Given data
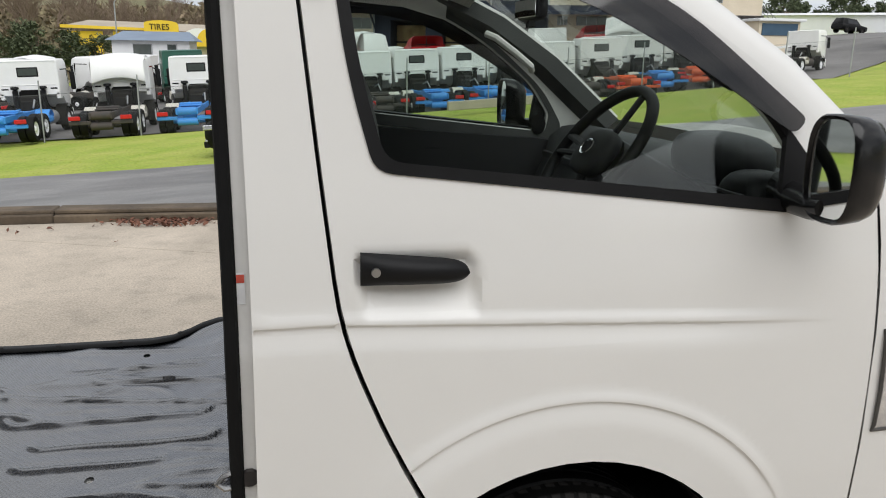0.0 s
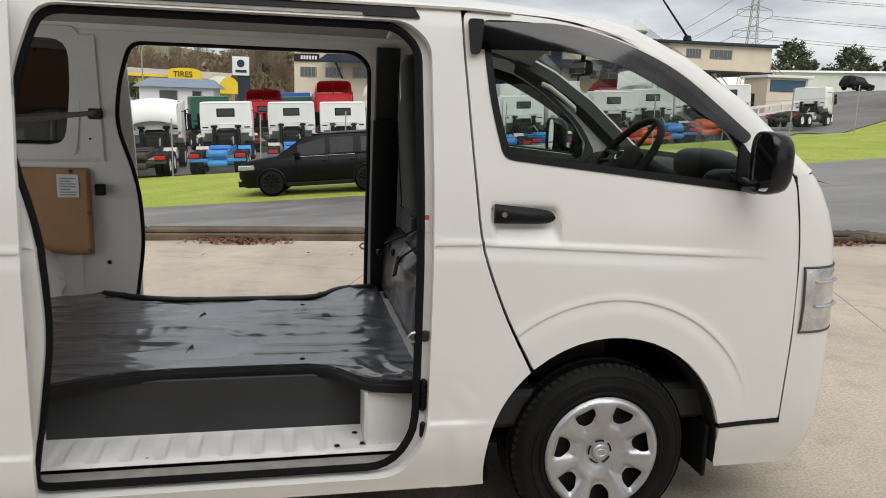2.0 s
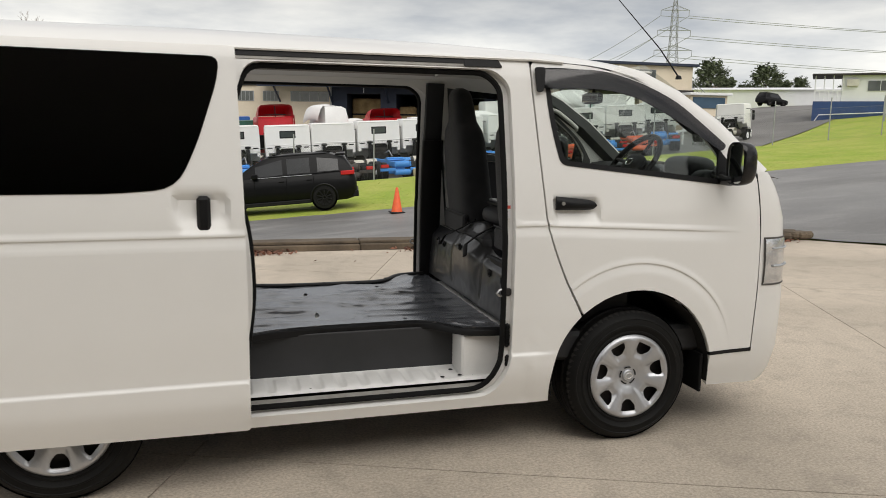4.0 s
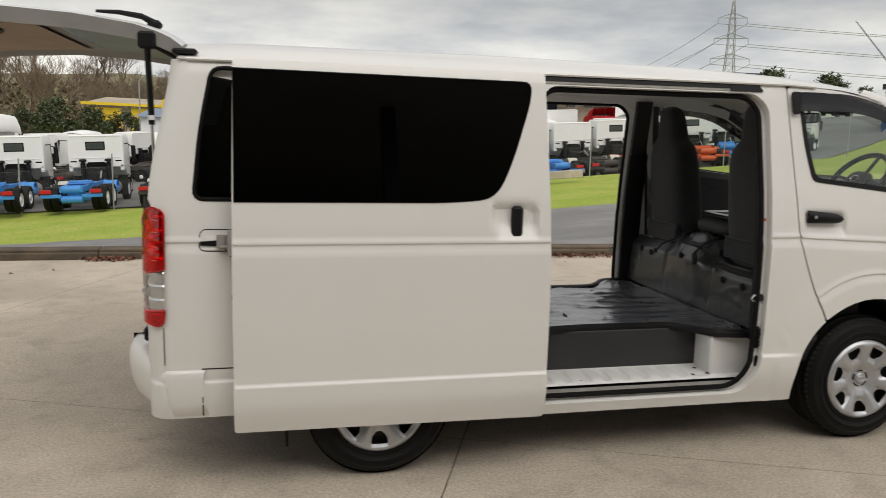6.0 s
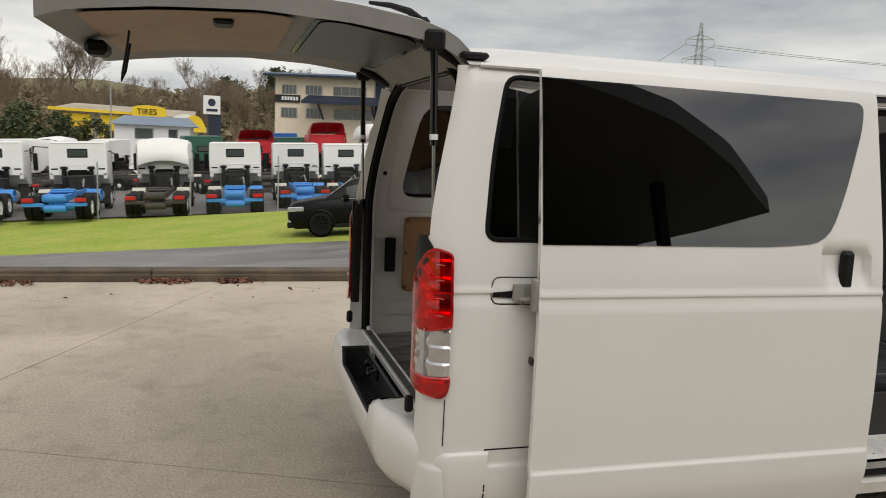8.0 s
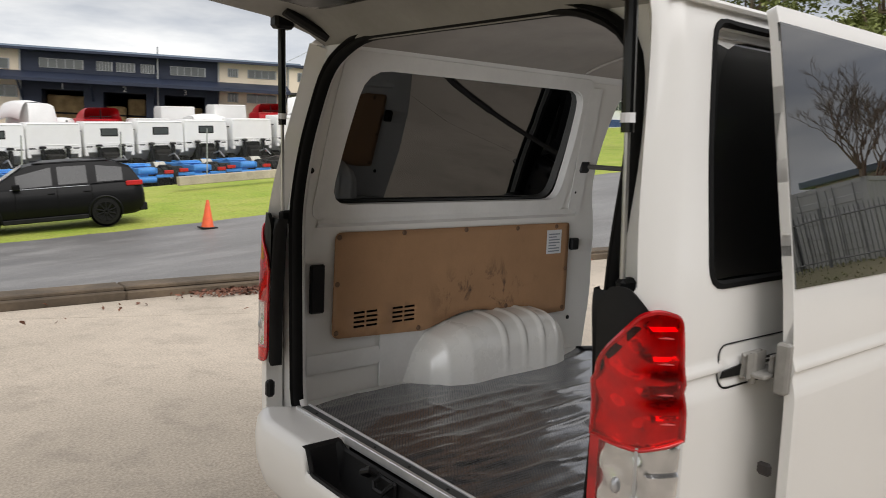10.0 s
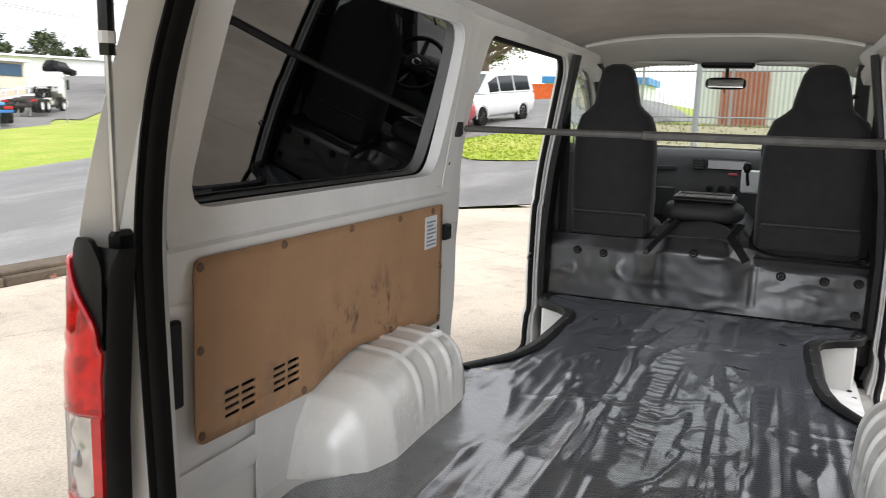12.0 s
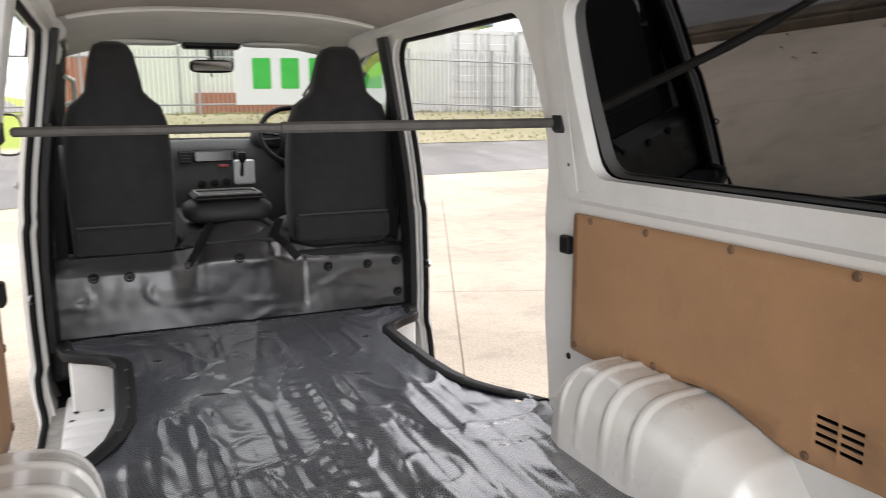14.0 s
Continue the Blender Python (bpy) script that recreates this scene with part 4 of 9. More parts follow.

Direction
Quote the material word for word, dropping any images it holds.

Exercise answer
0.0 s
2.0 s
4.0 s
6.0 s
8.0 s
10.0 s
12.0 s
14.0 s
Continue the Blender Python (bpy) script that recreates this scene with part 4 of 9. More parts follow.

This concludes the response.